EXERCISE TASK
Give back the full listing, character for character, with no pictures.

[Begin DATA SECTION]

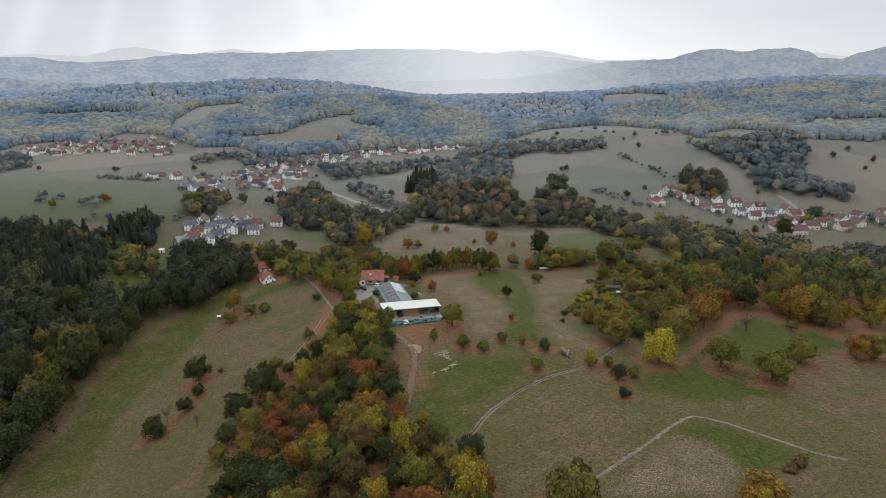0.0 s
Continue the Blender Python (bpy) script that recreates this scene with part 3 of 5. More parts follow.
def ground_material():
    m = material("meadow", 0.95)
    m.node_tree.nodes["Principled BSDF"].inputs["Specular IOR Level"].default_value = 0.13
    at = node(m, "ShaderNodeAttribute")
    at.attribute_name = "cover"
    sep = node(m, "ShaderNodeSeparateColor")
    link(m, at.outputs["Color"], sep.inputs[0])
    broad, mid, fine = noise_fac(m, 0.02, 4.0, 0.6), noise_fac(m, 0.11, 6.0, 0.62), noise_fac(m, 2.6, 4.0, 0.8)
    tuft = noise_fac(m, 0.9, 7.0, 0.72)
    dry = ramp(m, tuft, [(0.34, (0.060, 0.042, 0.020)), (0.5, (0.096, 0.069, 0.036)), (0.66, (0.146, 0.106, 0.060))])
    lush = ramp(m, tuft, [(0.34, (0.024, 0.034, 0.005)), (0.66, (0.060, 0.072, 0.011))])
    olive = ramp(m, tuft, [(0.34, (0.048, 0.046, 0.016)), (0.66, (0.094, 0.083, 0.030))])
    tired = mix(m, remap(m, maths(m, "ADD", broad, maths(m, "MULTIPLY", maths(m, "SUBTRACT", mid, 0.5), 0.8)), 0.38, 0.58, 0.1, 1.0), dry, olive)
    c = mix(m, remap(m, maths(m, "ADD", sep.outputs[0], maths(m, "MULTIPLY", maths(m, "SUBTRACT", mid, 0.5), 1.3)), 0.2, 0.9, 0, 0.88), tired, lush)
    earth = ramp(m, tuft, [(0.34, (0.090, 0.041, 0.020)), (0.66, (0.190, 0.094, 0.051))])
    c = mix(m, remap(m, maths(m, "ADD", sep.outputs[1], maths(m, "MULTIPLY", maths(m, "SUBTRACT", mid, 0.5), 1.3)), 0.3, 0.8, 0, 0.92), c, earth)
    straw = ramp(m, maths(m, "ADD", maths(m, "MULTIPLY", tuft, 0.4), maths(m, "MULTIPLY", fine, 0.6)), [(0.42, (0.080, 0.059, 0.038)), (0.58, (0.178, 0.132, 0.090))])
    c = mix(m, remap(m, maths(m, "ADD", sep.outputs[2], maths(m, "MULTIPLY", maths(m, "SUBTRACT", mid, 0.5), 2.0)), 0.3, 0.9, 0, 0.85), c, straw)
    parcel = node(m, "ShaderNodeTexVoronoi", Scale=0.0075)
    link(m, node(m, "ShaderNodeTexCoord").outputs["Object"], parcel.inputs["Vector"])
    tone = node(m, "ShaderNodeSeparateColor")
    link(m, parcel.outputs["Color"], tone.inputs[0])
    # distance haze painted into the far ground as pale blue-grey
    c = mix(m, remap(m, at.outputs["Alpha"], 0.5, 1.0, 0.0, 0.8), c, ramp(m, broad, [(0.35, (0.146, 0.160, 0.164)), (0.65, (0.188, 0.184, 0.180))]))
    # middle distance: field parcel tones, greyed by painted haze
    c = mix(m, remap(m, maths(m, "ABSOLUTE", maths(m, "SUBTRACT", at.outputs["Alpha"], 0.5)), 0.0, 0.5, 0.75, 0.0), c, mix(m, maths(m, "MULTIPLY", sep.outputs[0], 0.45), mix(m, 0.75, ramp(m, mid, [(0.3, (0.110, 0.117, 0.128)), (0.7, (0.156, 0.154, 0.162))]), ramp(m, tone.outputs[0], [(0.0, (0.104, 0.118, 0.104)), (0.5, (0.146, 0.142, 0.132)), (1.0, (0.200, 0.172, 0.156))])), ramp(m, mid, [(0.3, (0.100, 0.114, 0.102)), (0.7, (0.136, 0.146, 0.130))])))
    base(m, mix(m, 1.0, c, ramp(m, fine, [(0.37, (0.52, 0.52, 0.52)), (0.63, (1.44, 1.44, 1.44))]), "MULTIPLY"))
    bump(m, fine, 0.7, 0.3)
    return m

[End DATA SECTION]

SOLUTION
0.0 s
Continue the Blender Python (bpy) script that recreates this scene with part 3 of 5. More parts follow.
def ground_material():
    m = material("meadow", 0.95)
    m.node_tree.nodes["Principled BSDF"].inputs["Specular IOR Level"].default_value = 0.13
    at = node(m, "ShaderNodeAttribute")
    at.attribute_name = "cover"
    sep = node(m, "ShaderNodeSeparateColor")
    link(m, at.outputs["Color"], sep.inputs[0])
    broad, mid, fine = noise_fac(m, 0.02, 4.0, 0.6), noise_fac(m, 0.11, 6.0, 0.62), noise_fac(m, 2.6, 4.0, 0.8)
    tuft = noise_fac(m, 0.9, 7.0, 0.72)
    dry = ramp(m, tuft, [(0.34, (0.060, 0.042, 0.020)), (0.5, (0.096, 0.069, 0.036)), (0.66, (0.146, 0.106, 0.060))])
    lush = ramp(m, tuft, [(0.34, (0.024, 0.034, 0.005)), (0.66, (0.060, 0.072, 0.011))])
    olive = ramp(m, tuft, [(0.34, (0.048, 0.046, 0.016)), (0.66, (0.094, 0.083, 0.030))])
    tired = mix(m, remap(m, maths(m, "ADD", broad, maths(m, "MULTIPLY", maths(m, "SUBTRACT", mid, 0.5), 0.8)), 0.38, 0.58, 0.1, 1.0), dry, olive)
    c = mix(m, remap(m, maths(m, "ADD", sep.outputs[0], maths(m, "MULTIPLY", maths(m, "SUBTRACT", mid, 0.5), 1.3)), 0.2, 0.9, 0, 0.88), tired, lush)
    earth = ramp(m, tuft, [(0.34, (0.090, 0.041, 0.020)), (0.66, (0.190, 0.094, 0.051))])
    c = mix(m, remap(m, maths(m, "ADD", sep.outputs[1], maths(m, "MULTIPLY", maths(m, "SUBTRACT", mid, 0.5), 1.3)), 0.3, 0.8, 0, 0.92), c, earth)
    straw = ramp(m, maths(m, "ADD", maths(m, "MULTIPLY", tuft, 0.4), maths(m, "MULTIPLY", fine, 0.6)), [(0.42, (0.080, 0.059, 0.038)), (0.58, (0.178, 0.132, 0.090))])
    c = mix(m, remap(m, maths(m, "ADD", sep.outputs[2], maths(m, "MULTIPLY", maths(m, "SUBTRACT", mid, 0.5), 2.0)), 0.3, 0.9, 0, 0.85), c, straw)
    parcel = node(m, "ShaderNodeTexVoronoi", Scale=0.0075)
    link(m, node(m, "ShaderNodeTexCoord").outputs["Object"], parcel.inputs["Vector"])
    tone = node(m, "ShaderNodeSeparateColor")
    link(m, parcel.outputs["Color"], tone.inputs[0])
    # distance haze painted into the far ground as pale blue-grey
    c = mix(m, remap(m, at.outputs["Alpha"], 0.5, 1.0, 0.0, 0.8), c, ramp(m, broad, [(0.35, (0.146, 0.160, 0.164)), (0.65, (0.188, 0.184, 0.180))]))
    # middle distance: field parcel tones, greyed by painted haze
    c = mix(m, remap(m, maths(m, "ABSOLUTE", maths(m, "SUBTRACT", at.outputs["Alpha"], 0.5)), 0.0, 0.5, 0.75, 0.0), c, mix(m, maths(m, "MULTIPLY", sep.outputs[0], 0.45), mix(m, 0.75, ramp(m, mid, [(0.3, (0.110, 0.117, 0.128)), (0.7, (0.156, 0.154, 0.162))]), ramp(m, tone.outputs[0], [(0.0, (0.104, 0.118, 0.104)), (0.5, (0.146, 0.142, 0.132)), (1.0, (0.200, 0.172, 0.156))])), ramp(m, mid, [(0.3, (0.100, 0.114, 0.102)), (0.7, (0.136, 0.146, 0.130))])))
    base(m, mix(m, 1.0, c, ramp(m, fine, [(0.37, (0.52, 0.52, 0.52)), (0.63, (1.44, 1.44, 1.44))]), "MULTIPLY"))
    bump(m, fine, 0.7, 0.3)
    return m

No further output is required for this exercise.